Upper Waitaki farmers who have been denied irrigation consents say their future is in doubt.
An Environment Canterbury-appointed independent hearings panel declined at least nine companies their initial consent applications for irrigation this week, the first of a suite of decisions released as part of the Upper Waitaki hearings.
Two days after the announcement, some applicants expressed surprise and disgust at the outcome. Most have not said whether they would appeal the decision to the Environment Court.
Lilybank Station manager Rex Miles said the situation was a mess.
"We're still digesting what we're going to do next," he said.
"We will probably have to see how the rest of the decisions go, before we decide to appeal, but a lot of money has been spent to get us to this stage."
Lilybank Station Holdings applied for consents for land use and for spray irrigation of up to 172 hectares at the station. The land use consents were granted.
Mr Miles said the applications were merely for security of supply, and there was no plan to move into dairying. The station runs more than 2000 deer.
"The fact they allowed the land use consents, and not the irrigation consents, means it's a bit of a rigmarole."
ECan-appointed independent hearings commissioners Paul Rogers, James Cooke, Mike Bowden and Edward Ellison, in making the decision on Lillybank Holdings' application, said they were concerned that "to grant consent would not be safeguarding the life-supporting capacity of, principally, water, soil and ecosystems". The panel was also concerned about "some troubling landscape issues".

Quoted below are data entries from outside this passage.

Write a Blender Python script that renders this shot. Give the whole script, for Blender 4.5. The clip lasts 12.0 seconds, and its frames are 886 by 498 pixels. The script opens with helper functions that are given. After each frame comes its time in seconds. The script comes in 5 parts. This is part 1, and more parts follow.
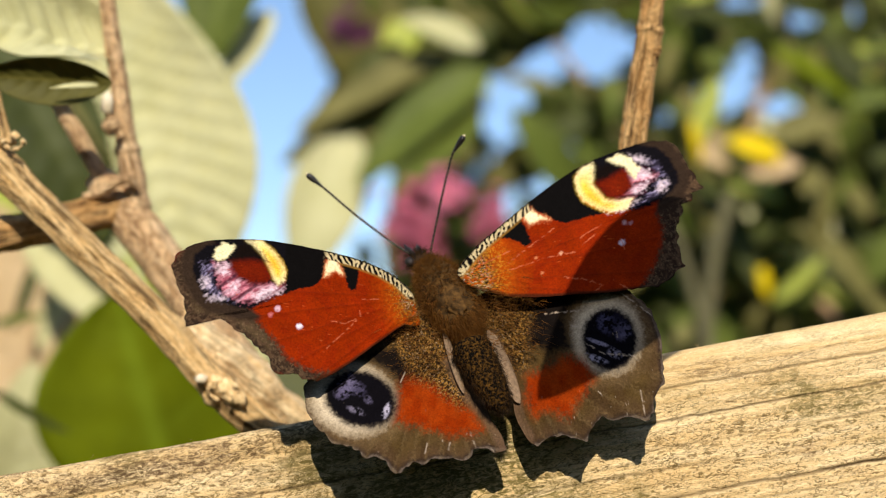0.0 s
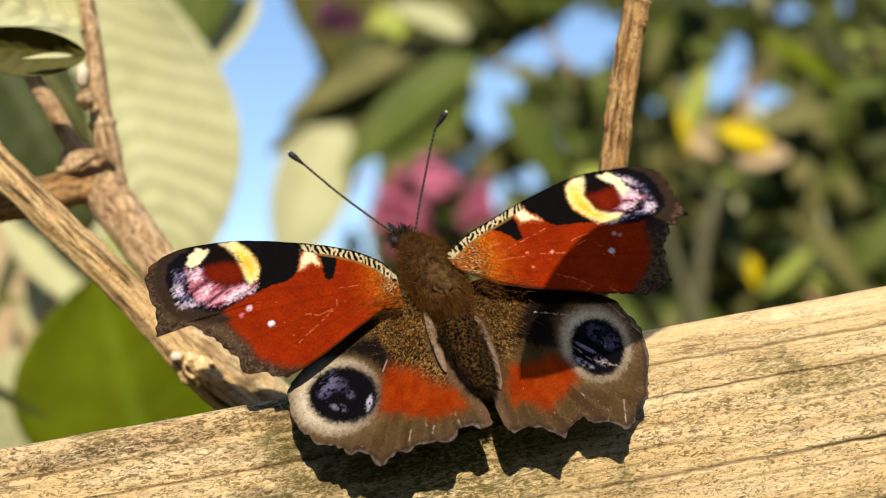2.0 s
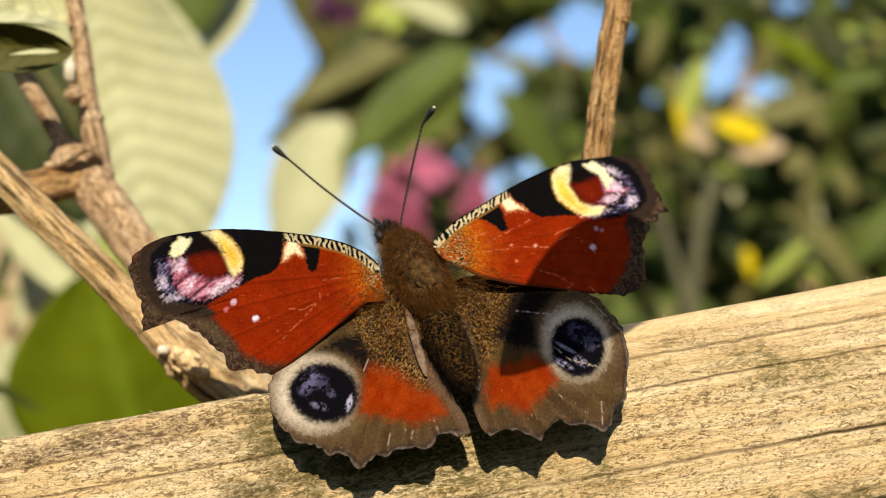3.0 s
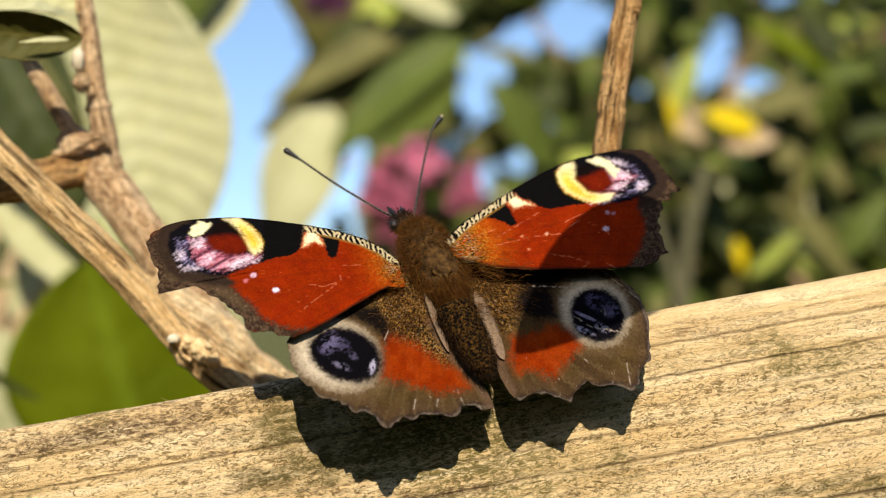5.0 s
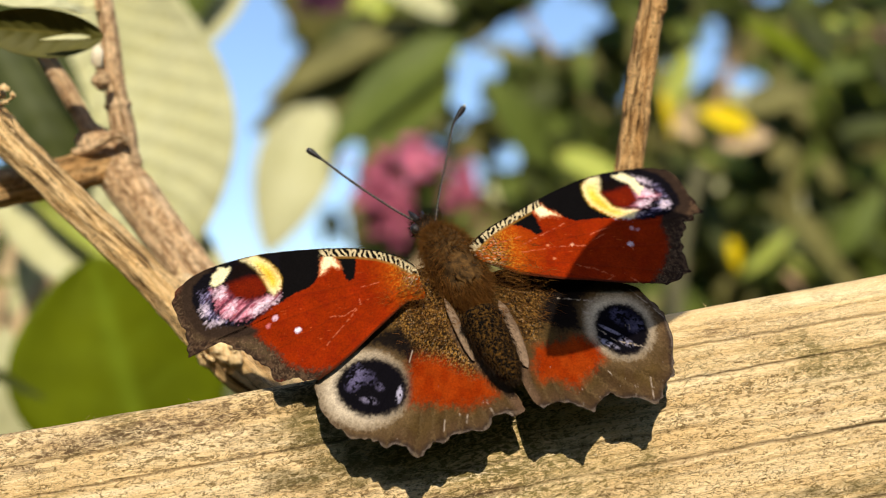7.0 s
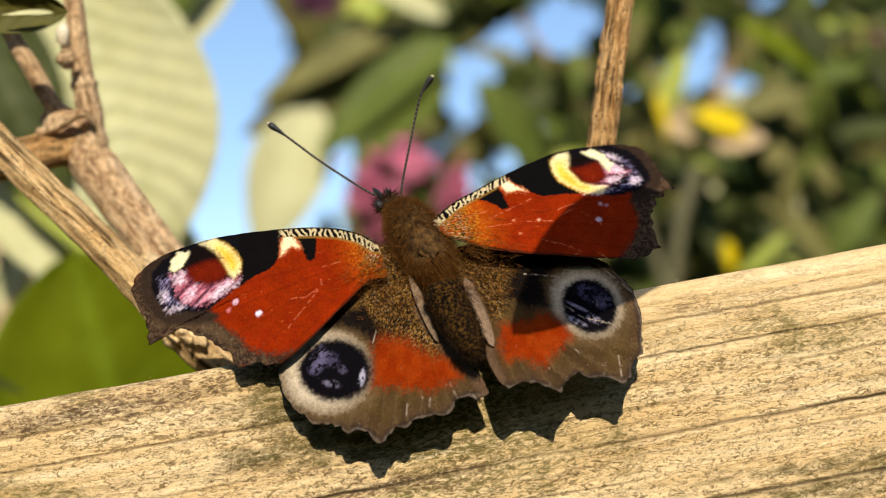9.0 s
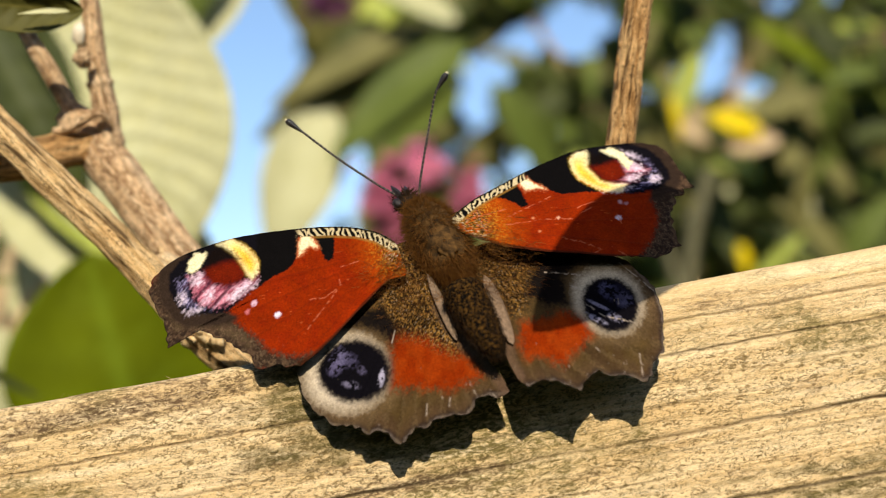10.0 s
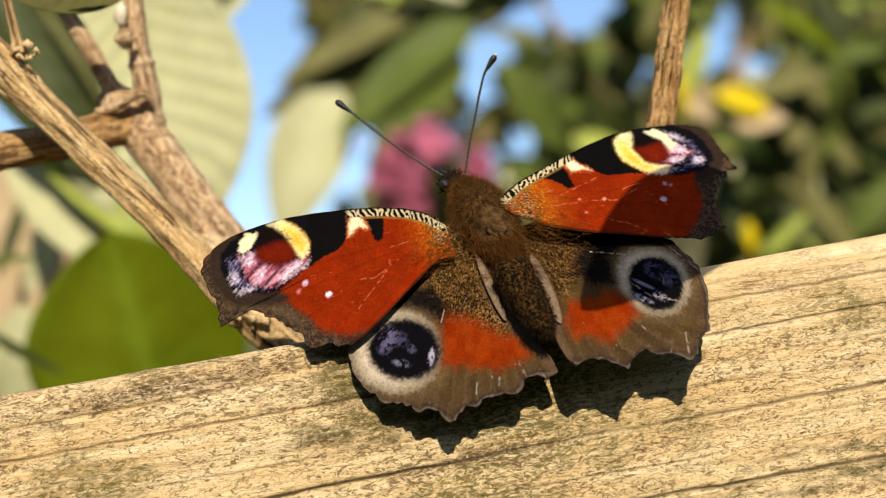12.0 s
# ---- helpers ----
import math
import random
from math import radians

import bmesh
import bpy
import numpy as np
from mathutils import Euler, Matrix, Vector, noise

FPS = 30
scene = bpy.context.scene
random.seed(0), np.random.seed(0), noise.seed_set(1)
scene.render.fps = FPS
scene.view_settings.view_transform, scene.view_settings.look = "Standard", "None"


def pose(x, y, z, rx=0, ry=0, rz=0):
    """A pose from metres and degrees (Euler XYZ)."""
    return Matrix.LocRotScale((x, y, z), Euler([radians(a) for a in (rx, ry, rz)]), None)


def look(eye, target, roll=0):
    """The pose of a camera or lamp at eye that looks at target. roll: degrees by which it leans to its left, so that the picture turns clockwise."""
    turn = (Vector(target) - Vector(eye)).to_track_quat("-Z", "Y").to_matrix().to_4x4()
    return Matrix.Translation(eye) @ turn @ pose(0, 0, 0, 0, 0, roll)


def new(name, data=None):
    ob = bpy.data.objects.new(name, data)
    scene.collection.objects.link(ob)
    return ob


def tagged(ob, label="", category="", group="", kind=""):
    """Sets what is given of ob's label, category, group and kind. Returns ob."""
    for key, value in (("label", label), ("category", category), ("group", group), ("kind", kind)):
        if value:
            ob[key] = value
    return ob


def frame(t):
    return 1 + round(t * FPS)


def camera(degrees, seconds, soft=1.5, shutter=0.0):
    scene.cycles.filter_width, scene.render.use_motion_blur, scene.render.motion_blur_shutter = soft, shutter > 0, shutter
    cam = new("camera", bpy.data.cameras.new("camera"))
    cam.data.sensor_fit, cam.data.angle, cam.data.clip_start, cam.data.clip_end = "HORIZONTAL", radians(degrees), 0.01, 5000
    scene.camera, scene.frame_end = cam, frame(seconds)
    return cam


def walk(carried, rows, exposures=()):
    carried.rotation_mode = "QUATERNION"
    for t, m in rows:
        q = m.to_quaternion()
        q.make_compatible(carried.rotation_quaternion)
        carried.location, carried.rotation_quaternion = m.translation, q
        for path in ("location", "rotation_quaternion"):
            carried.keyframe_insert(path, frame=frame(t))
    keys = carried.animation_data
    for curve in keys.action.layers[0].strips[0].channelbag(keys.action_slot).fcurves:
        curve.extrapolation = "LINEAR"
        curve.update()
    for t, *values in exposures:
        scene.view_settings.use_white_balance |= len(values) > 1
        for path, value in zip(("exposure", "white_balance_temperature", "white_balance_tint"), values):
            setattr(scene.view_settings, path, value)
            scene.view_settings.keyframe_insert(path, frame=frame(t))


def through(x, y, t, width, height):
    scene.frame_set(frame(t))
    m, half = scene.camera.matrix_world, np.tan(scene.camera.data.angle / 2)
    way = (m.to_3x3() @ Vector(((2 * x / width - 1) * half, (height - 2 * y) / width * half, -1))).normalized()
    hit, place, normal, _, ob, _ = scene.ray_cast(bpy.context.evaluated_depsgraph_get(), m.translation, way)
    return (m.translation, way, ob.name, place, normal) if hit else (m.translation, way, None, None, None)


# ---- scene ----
cam = camera(36, 12.0, soft=1.1)
PATH = [
    (0.0, (0.00394, -0.14184, 0.00298), (-0.00104, 0.05807, 0.00647), -1.093),
    (0.5, (0.00454, -0.14069, 0.00178), (0.00119, 0.05924, 0.00570), -0.983),
    (1.0, (0.00388, -0.13990, 0.00205), (0.00061, 0.06004, 0.00568), -0.881),
    (1.5, (0.00468, -0.13915, 0.00222), (0.00114, 0.06079, 0.00555), -0.879),
    (2.0, (0.00474, -0.13852, 0.00095), (0.00124, 0.06143, 0.00360), -0.941),
    (2.5, (0.00631, -0.13873, 0.00058), (0.00221, 0.06123, 0.00231), -0.954),
    (3.0, (0.00672, -0.13974, 0.00127), (0.00296, 0.06022, 0.00261), -0.967),
    (3.2, (0.00607, -0.14006, 0.00121), (0.00257, 0.05990, 0.00229), -0.989),
    (4.8, (0.00280, -0.14010, 0.00104), (0.00141, 0.05990, 0.00147), -0.842),
    (5.0, (0.00376, -0.13993, 0.00102), (0.00233, 0.06007, 0.00115), -0.848),
    (5.5, (0.00380, -0.13944, 0.00115), (0.00326, 0.06056, 0.00077), -0.801),
    (6.0, (0.00226, -0.13921, 0.00139), (0.00215, 0.06079, 0.00074), -0.797),
    (6.5, (0.00094, -0.13948, 0.00111), (0.00175, 0.06052, 0.00052), -0.764),
    (7.0, (-0.00081, -0.13933, 0.00142), (0.00029, 0.06066, 0.00105), -0.749),
    (7.2, (-0.00238, -0.13958, 0.00073), (-0.00089, 0.06041, 0.00049), -0.740),
    (8.8, (0.00138, -0.13676, -0.00205), (0.00254, 0.06324, -0.00093), -0.873),
    (9.0, (0.00281, -0.13649, -0.00236), (0.00348, 0.06351, -0.00087), -0.865),
    (9.5, (0.00301, -0.13597, -0.00269), (0.00270, 0.06401, -0.00048), -0.972),
    (10.0, (0.00212, -0.13546, -0.00308), (0.00105, 0.06453, -0.00077), -1.007),
    (10.5, (0.00257, -0.13627, -0.00196), (0.00148, 0.06372, -0.00029), -1.035),
    (11.0, (0.00075, -0.13633, -0.00345), (-0.00035, 0.06367, -0.00283), -1.035),
    (11.5, (-0.00096, -0.13640, -0.00300), (-0.00160, 0.06360, -0.00349), -0.971),
    (12.0, (-0.00317, -0.13726, -0.00263), (-0.00330, 0.06274, -0.00381), -0.960),
]
walk(cam, [(t, look(eye, target, roll)) for t, eye, target, roll in PATH])
cam.data.dof.use_dof = True
cam.data.dof.focus_distance = 0.132
cam.data.dof.aperture_fstop = 19.5

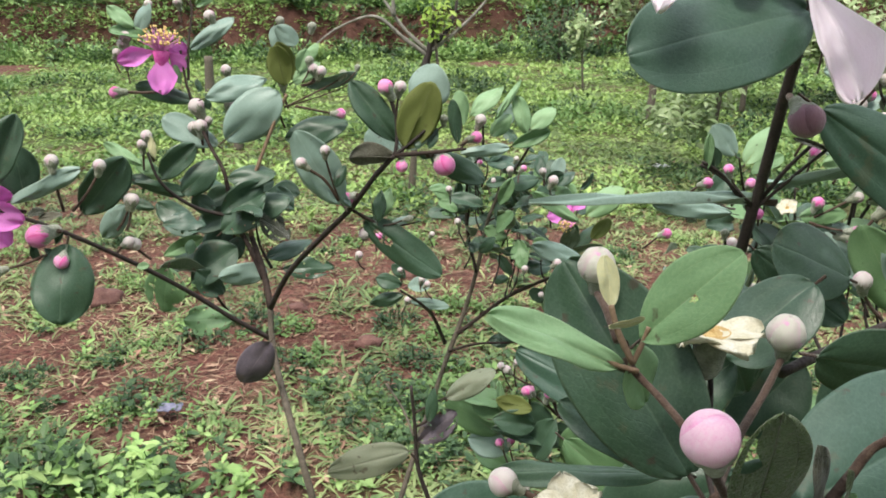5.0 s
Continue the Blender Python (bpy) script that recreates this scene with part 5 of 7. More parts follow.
leaf(myrtle_behind, (0.2078, 0.6800, 1.0530), (0.2316, 0.6800, 1.0774), 0.0178, (-0.49, -0.73, 0.48), "young", 2)
leaf(myrtle_behind, (0.2010, 0.6800, 1.0452), (0.1992, 0.6800, 1.0726), 0.0137, (0.07, -1.00, 0.00), "young")
leaf(myrtle_behind, (0.2588, 0.7000, 1.0320), (0.2517, 0.7000, 1.0645), 0.0151, (0.19, -0.98, 0.04), "young", 2)
leaf(myrtle_behind, (0.2610, 0.7000, 1.0376), (0.2814, 0.7000, 1.0545), 0.0172, (-0.39, -0.79, 0.47), "young")
leaf(myrtle_behind, (0.2461, 0.7000, 1.0231), (0.2783, 0.7000, 1.0351), 0.0132, (-0.08, -0.97, 0.21), "mid", 3)
leaf(myrtle_behind, (0.2323, 0.7000, 1.0459), (0.2523, 0.7000, 1.0789), 0.0065, (-0.27, -0.95, 0.16), "young", 2)
leaf(myrtle_behind, (0.2278, 0.7000, 1.0322), (0.2441, 0.7000, 1.0501), 0.0151, (-0.44, -0.81, 0.40), "mid")
leaf(myrtle_behind, (0.2461, 0.7200, 1.0379), (0.2433, 0.7200, 1.0569), 0.0163, (-0.18, -0.98, -0.03), "pale", 3)
leaf(myrtle_behind, (0.2182, 0.7000, 1.0418), (0.2204, 0.7000, 1.0645), 0.0117, (-0.48, -0.88, 0.05), "young", 1)
leaf(myrtle_behind, (0.3215, 0.7300, 0.9518), (0.3535, 0.7270, 0.9762), 0.0224, (-0.29, -0.92, 0.27), "young")
leaf(myrtle_behind, (0.3222, 0.7350, 0.9045), (0.2767, 0.7310, 0.9270), 0.0188, (0.28, -0.87, 0.41), "pale", 2)
leaf(myrtle_behind, (0.3165, 0.7400, 0.9425), (0.2774, 0.7400, 0.9733), 0.0132, (0.24, -0.92, 0.30), "young", 2)
leaf(myrtle_behind, (0.2832, 0.6000, 0.9080), (0.2947, 0.5860, 0.9376), 0.0163, (-0.78, -0.62, 0.01), "young")
leaf(myrtle_behind, (0.3296, 0.7400, 0.9257), (0.3473, 0.7400, 0.9439), 0.0136, (0.29, 0.92, -0.28), "olive")
leaf(myrtle_behind, (0.3358, 0.9000, 0.9408), (0.3379, 0.9000, 0.9690), 0.0178, (-0.76, -0.65, 0.06), "pale", 1)
leaf(myrtle_behind, (0.1552, 0.8000, 0.8665), (0.1300, 0.8000, 0.8750), 0.0169, (0.09, -0.96, 0.27), "dark", 1)
leaf(myrtle_behind, (0.1566, 0.8000, 0.8556), (0.1222, 0.8000, 0.8478), 0.0148, (-0.07, -0.95, 0.29), "dark", 2)
leaf(myrtle_behind, (0.1659, 0.8800, 0.8344), (0.1911, 0.8800, 0.8364), 0.0193, (-0.06, -0.61, 0.79), "pale", 3)
leaf(myrtle_behind, (0.1678, 0.8700, 0.8214), (0.2117, 0.8700, 0.8123), 0.0125, (0.07, -0.94, 0.33), "pale")
leaf(myrtle_behind, (0.1630, 0.8800, 0.8445), (0.1510, 0.8800, 0.8615), 0.0126, (0.24, -0.95, 0.17), "dark", 2)
leaf(myrtle_behind, (0.3323, 0.9200, 0.8148), (0.3373, 0.9200, 0.7716), 0.0176, (-0.07, -1.00, -0.01), "mid")
leaf(myrtle_behind, (0.3258, 0.9200, 0.8081), (0.3160, 0.9200, 0.7944), 0.0237, (-0.52, -0.77, 0.37), "dark", 1)
leaf(myrtle_behind, (0.3356, 0.9500, 0.7256), (0.3061, 0.9500, 0.7652), 0.0181, (0.35, -0.90, 0.26), "dark", 2)
leaf(myrtle_behind, (0.3356, 0.9500, 0.7256), (0.3636, 0.9500, 0.7430), 0.0199, (-0.17, -0.94, 0.28), "pale", 3)
leaf(myrtle_behind, (0.3285, 0.9500, 0.7222), (0.3579, 0.9500, 0.7049), 0.0167, (0.37, -0.68, 0.63), "dark", 3)
leaf(myrtle_behind, (0.2998, 0.9500, 0.7278), (0.2853, 0.9500, 0.7476), 0.0191, (0.45, -0.83, 0.33), "dark", 2)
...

Upper Waitaki Irrigation Company co-director Justin Slee said he found the decisions "frankly unbelievable". The company applied to take water from Lake Waitaki at a maximum rate not exceeding 1450 litres per second to irrigate 1925ha.
However, the panel granted the consent for five, rather 30 years, and limited the rate the company was allowed to take to about 30 per cent of what it originally requested. The hearings commissioners were concerned about the company's "lack of modelling" and mitigation measures.
"The consent is for five years only. That doesn't give us any assurances. I'm bloody tired of decisions being made by people who don't live here, and know the area," Mr Slee said.
Mr Slee said he would consult with the other 62 shareholders, but already they were concerned about the "hundreds of thousands" they had to borrow or spend to get to this stage.
Central South Island Fish and Game chief executive Jay Graybill said the organisation was pleased with the panel's early decisions.
"It takes into account the cumulative effects on the catchment. Lake Benmore is the second-most fished lake in the country; and we know the practices of intensified farming often lead to sediment and nutrient-run-off, which finds its way into the water," Mr Graybill said.
The Upper Waitaki hearings concerned more than 100 consent applications, most of them to take water covering over 18,000ha. They were held from September 2009 to April last year. The proposals caused a major uproar, particularly after Southdown Holdings, Williamson Holdings and Five Rivers, proposed to house more than 16,000 cows in cubicles in the Ohau and Omarama basins.
Richard Peacocke, spokesman for three companies whose applications to collectively irrigate more than 5300ha of land have been turned down, has so far declined to comment. Further hearings decisions will be released before Christmas.